- **WHAT IS BEING ASKED**
Copy the data precisely, character for character, and leave out every picture.

□ □ □ □

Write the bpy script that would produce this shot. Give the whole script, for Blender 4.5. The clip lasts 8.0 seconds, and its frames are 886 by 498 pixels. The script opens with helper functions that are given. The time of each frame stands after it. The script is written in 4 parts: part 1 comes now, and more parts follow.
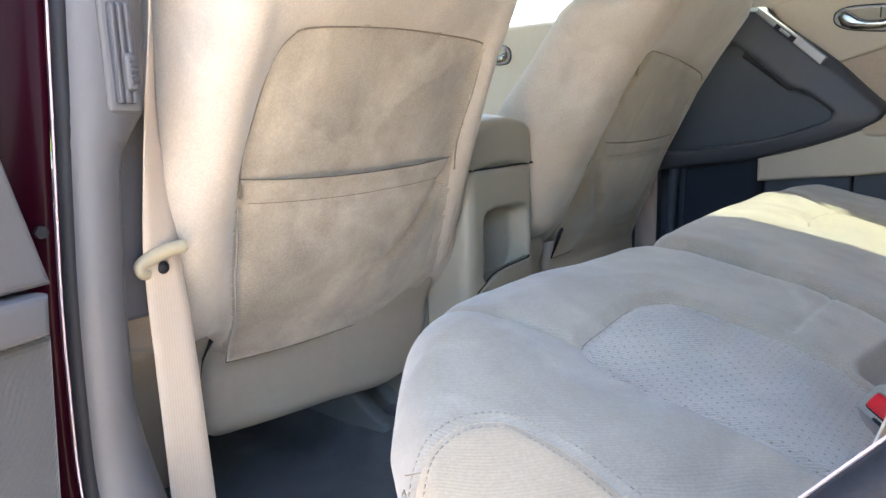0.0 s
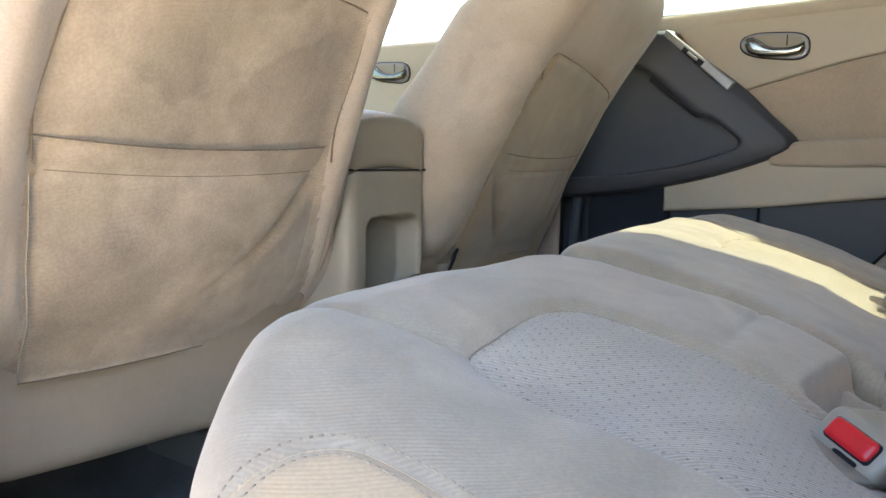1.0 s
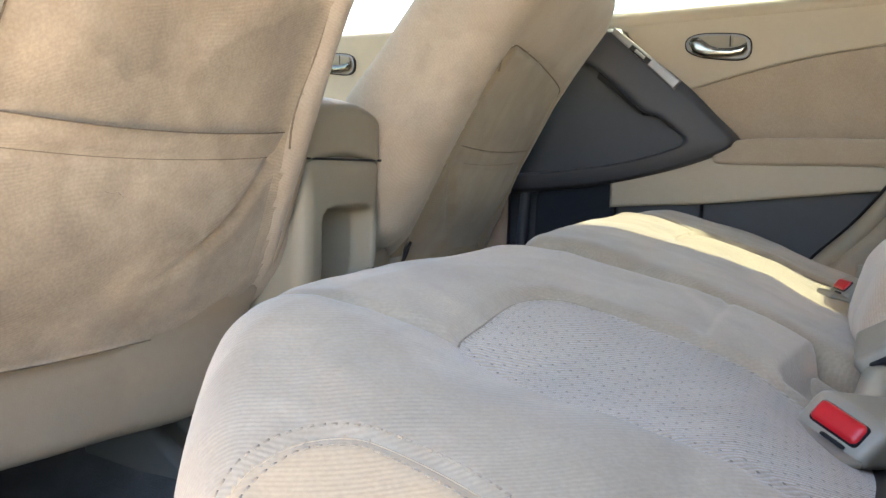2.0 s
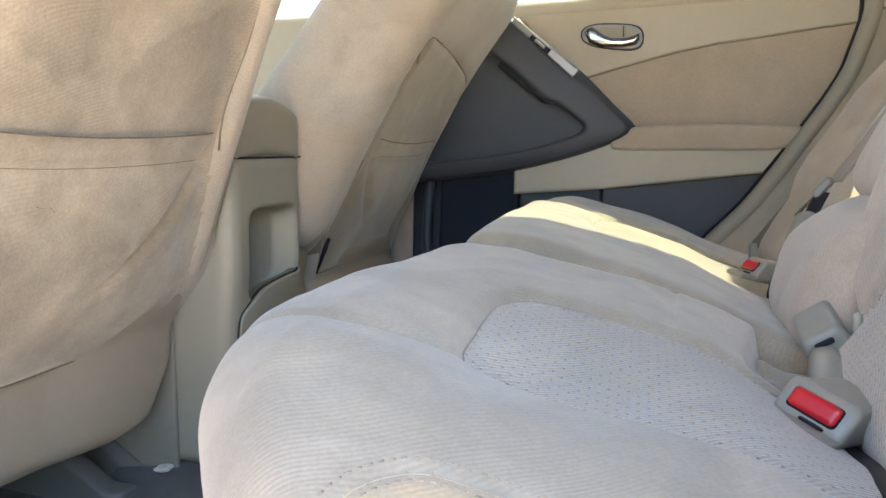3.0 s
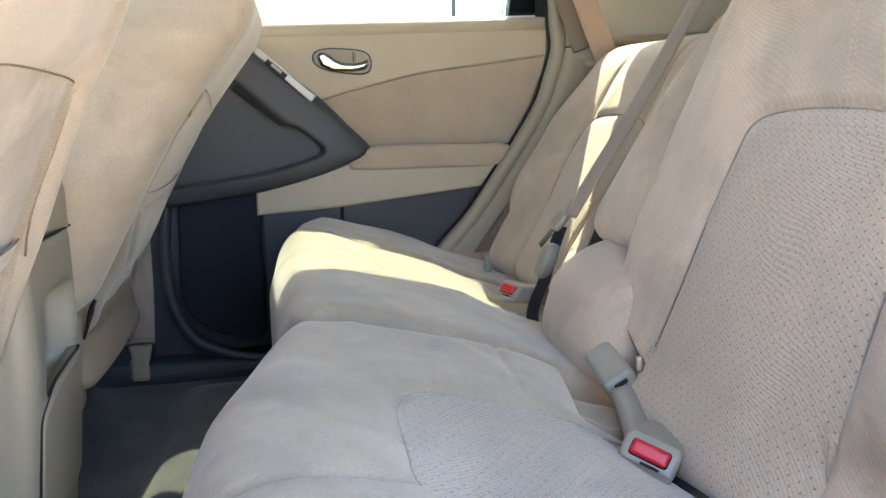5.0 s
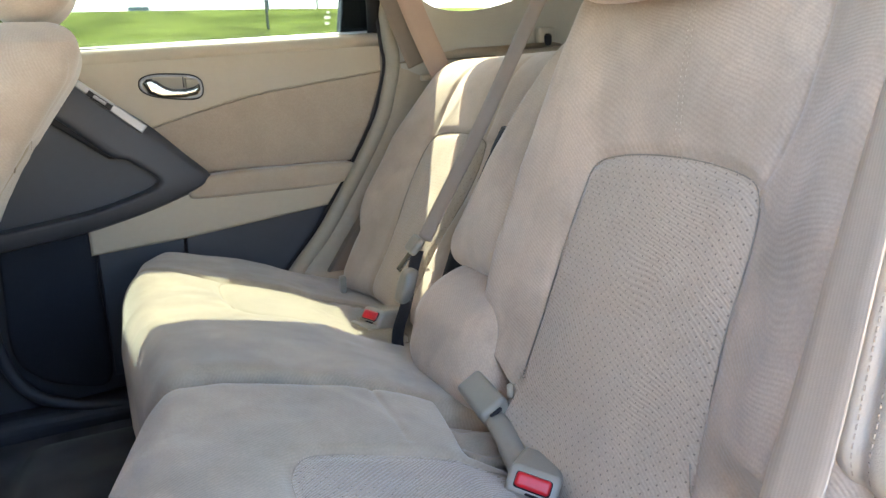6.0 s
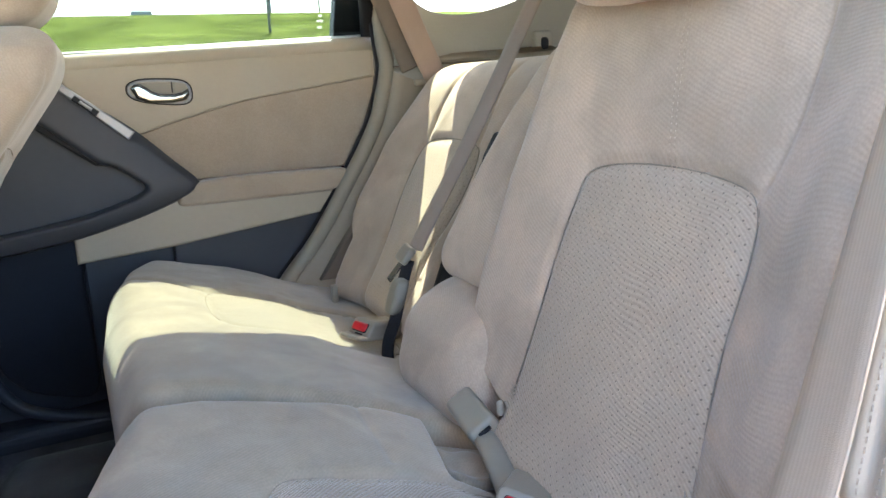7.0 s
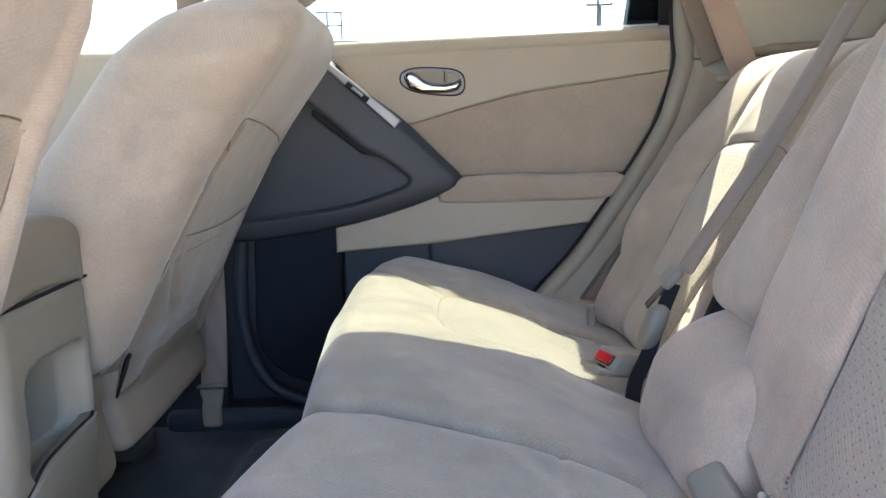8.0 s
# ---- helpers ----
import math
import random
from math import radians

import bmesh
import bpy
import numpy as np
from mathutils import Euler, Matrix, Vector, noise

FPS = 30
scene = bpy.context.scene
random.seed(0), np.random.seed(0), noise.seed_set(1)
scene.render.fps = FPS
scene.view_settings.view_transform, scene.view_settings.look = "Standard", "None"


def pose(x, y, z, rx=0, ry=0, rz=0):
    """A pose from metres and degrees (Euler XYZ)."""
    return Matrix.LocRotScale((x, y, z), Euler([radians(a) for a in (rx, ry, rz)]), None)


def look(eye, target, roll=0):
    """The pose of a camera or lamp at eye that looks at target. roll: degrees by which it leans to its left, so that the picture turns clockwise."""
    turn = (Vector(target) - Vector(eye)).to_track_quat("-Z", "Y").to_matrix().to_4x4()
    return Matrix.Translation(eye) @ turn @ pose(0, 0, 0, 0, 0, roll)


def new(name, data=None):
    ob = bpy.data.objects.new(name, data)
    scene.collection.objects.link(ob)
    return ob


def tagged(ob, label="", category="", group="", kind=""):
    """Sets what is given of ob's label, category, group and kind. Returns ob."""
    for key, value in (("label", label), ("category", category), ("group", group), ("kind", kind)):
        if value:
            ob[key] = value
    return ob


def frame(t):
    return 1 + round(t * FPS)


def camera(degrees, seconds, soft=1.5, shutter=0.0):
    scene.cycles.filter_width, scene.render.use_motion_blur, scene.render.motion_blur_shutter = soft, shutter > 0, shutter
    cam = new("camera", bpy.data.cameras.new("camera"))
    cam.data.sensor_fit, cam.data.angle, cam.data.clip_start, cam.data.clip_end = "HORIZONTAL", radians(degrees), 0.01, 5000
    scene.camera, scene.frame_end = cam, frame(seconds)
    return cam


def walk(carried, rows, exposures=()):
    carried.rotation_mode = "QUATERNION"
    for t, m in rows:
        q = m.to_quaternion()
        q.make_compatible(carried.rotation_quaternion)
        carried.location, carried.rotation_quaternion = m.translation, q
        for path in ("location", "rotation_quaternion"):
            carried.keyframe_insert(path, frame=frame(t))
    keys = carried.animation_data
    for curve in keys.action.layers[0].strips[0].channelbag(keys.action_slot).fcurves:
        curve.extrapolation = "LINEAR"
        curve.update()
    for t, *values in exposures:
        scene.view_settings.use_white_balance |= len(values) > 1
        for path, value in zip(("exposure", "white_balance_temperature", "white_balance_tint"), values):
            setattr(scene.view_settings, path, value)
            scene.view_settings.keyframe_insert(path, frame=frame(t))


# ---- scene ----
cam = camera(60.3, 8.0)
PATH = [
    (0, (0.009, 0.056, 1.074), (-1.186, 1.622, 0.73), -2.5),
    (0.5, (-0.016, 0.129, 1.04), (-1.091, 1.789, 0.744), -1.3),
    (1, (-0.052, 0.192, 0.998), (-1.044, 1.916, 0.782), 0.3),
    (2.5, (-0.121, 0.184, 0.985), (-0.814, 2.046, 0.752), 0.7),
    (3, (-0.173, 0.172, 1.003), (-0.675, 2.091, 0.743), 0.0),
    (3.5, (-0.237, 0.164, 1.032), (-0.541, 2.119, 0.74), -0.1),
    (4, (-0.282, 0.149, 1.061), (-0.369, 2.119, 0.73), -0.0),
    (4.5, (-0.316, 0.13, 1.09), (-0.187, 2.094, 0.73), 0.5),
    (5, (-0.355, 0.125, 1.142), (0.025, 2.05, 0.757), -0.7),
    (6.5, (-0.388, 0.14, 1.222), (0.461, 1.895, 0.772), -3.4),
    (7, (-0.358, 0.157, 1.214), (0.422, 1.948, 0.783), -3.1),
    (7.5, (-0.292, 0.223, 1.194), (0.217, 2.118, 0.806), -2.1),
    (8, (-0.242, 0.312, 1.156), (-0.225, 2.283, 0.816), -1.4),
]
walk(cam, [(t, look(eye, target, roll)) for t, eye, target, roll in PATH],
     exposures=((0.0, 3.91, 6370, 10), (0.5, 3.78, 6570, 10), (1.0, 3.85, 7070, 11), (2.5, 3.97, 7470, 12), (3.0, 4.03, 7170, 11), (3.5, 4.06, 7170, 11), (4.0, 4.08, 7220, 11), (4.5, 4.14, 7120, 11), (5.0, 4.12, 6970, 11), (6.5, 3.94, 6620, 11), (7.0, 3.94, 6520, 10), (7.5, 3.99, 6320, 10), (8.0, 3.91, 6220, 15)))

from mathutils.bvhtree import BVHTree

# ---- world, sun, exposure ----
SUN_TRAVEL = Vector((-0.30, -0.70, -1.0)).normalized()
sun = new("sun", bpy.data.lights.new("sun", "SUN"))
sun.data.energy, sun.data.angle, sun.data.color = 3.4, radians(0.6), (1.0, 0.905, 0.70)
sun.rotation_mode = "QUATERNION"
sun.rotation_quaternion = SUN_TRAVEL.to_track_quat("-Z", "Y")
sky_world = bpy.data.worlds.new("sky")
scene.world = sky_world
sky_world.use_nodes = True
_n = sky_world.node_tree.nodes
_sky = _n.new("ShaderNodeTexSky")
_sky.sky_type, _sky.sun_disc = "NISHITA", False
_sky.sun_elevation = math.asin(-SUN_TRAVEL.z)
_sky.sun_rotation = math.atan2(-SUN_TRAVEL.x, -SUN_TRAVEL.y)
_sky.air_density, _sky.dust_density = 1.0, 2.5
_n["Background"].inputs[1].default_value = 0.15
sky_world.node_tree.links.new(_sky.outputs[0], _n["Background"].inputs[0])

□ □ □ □

- **RESULT**
Write the bpy script that would produce this shot. Give the whole script, for Blender 4.5. The clip lasts 8.0 seconds, and its frames are 886 by 498 pixels. The script opens with helper functions that are given. The time of each frame stands after it. The script is written in 4 parts: part 1 comes now, and more parts follow.
0.0 s
1.0 s
2.0 s
3.0 s
5.0 s
6.0 s
7.0 s
8.0 s
# ---- helpers ----
import math
import random
from math import radians

import bmesh
import bpy
import numpy as np
from mathutils import Euler, Matrix, Vector, noise

FPS = 30
scene = bpy.context.scene
random.seed(0), np.random.seed(0), noise.seed_set(1)
scene.render.fps = FPS
scene.view_settings.view_transform, scene.view_settings.look = "Standard", "None"


def pose(x, y, z, rx=0, ry=0, rz=0):
    """A pose from metres and degrees (Euler XYZ)."""
    return Matrix.LocRotScale((x, y, z), Euler([radians(a) for a in (rx, ry, rz)]), None)


def look(eye, target, roll=0):
    """The pose of a camera or lamp at eye that looks at target. roll: degrees by which it leans to its left, so that the picture turns clockwise."""
    turn = (Vector(target) - Vector(eye)).to_track_quat("-Z", "Y").to_matrix().to_4x4()
    return Matrix.Translation(eye) @ turn @ pose(0, 0, 0, 0, 0, roll)


def new(name, data=None):
    ob = bpy.data.objects.new(name, data)
    scene.collection.objects.link(ob)
    return ob


def tagged(ob, label="", category="", group="", kind=""):
    """Sets what is given of ob's label, category, group and kind. Returns ob."""
    for key, value in (("label", label), ("category", category), ("group", group), ("kind", kind)):
        if value:
            ob[key] = value
    return ob


def frame(t):
    return 1 + round(t * FPS)


def camera(degrees, seconds, soft=1.5, shutter=0.0):
    scene.cycles.filter_width, scene.render.use_motion_blur, scene.render.motion_blur_shutter = soft, shutter > 0, shutter
    cam = new("camera", bpy.data.cameras.new("camera"))
    cam.data.sensor_fit, cam.data.angle, cam.data.clip_start, cam.data.clip_end = "HORIZONTAL", radians(degrees), 0.01, 5000
    scene.camera, scene.frame_end = cam, frame(seconds)
    return cam


def walk(carried, rows, exposures=()):
    carried.rotation_mode = "QUATERNION"
    for t, m in rows:
        q = m.to_quaternion()
        q.make_compatible(carried.rotation_quaternion)
        carried.location, carried.rotation_quaternion = m.translation, q
        for path in ("location", "rotation_quaternion"):
            carried.keyframe_insert(path, frame=frame(t))
    keys = carried.animation_data
    for curve in keys.action.layers[0].strips[0].channelbag(keys.action_slot).fcurves:
        curve.extrapolation = "LINEAR"
        curve.update()
    for t, *values in exposures:
        scene.view_settings.use_white_balance |= len(values) > 1
        for path, value in zip(("exposure", "white_balance_temperature", "white_balance_tint"), values):
            setattr(scene.view_settings, path, value)
            scene.view_settings.keyframe_insert(path, frame=frame(t))


# ---- scene ----
cam = camera(60.3, 8.0)
PATH = [
    (0, (0.009, 0.056, 1.074), (-1.186, 1.622, 0.73), -2.5),
    (0.5, (-0.016, 0.129, 1.04), (-1.091, 1.789, 0.744), -1.3),
    (1, (-0.052, 0.192, 0.998), (-1.044, 1.916, 0.782), 0.3),
    (2.5, (-0.121, 0.184, 0.985), (-0.814, 2.046, 0.752), 0.7),
    (3, (-0.173, 0.172, 1.003), (-0.675, 2.091, 0.743), 0.0),
    (3.5, (-0.237, 0.164, 1.032), (-0.541, 2.119, 0.74), -0.1),
    (4, (-0.282, 0.149, 1.061), (-0.369, 2.119, 0.73), -0.0),
    (4.5, (-0.316, 0.13, 1.09), (-0.187, 2.094, 0.73), 0.5),
    (5, (-0.355, 0.125, 1.142), (0.025, 2.05, 0.757), -0.7),
    (6.5, (-0.388, 0.14, 1.222), (0.461, 1.895, 0.772), -3.4),
    (7, (-0.358, 0.157, 1.214), (0.422, 1.948, 0.783), -3.1),
    (7.5, (-0.292, 0.223, 1.194), (0.217, 2.118, 0.806), -2.1),
    (8, (-0.242, 0.312, 1.156), (-0.225, 2.283, 0.816), -1.4),
]
walk(cam, [(t, look(eye, target, roll)) for t, eye, target, roll in PATH],
     exposures=((0.0, 3.91, 6370, 10), (0.5, 3.78, 6570, 10), (1.0, 3.85, 7070, 11), (2.5, 3.97, 7470, 12), (3.0, 4.03, 7170, 11), (3.5, 4.06, 7170, 11), (4.0, 4.08, 7220, 11), (4.5, 4.14, 7120, 11), (5.0, 4.12, 6970, 11), (6.5, 3.94, 6620, 11), (7.0, 3.94, 6520, 10), (7.5, 3.99, 6320, 10), (8.0, 3.91, 6220, 15)))

from mathutils.bvhtree import BVHTree

# ---- world, sun, exposure ----
SUN_TRAVEL = Vector((-0.30, -0.70, -1.0)).normalized()
sun = new("sun", bpy.data.lights.new("sun", "SUN"))
sun.data.energy, sun.data.angle, sun.data.color = 3.4, radians(0.6), (1.0, 0.905, 0.70)
sun.rotation_mode = "QUATERNION"
sun.rotation_quaternion = SUN_TRAVEL.to_track_quat("-Z", "Y")
sky_world = bpy.data.worlds.new("sky")
scene.world = sky_world
sky_world.use_nodes = True
_n = sky_world.node_tree.nodes
_sky = _n.new("ShaderNodeTexSky")
_sky.sky_type, _sky.sun_disc = "NISHITA", False
_sky.sun_elevation = math.asin(-SUN_TRAVEL.z)
_sky.sun_rotation = math.atan2(-SUN_TRAVEL.x, -SUN_TRAVEL.y)
_sky.air_density, _sky.dust_density = 1.0, 2.5
_n["Background"].inputs[1].default_value = 0.15
sky_world.node_tree.links.new(_sky.outputs[0], _n["Background"].inputs[0])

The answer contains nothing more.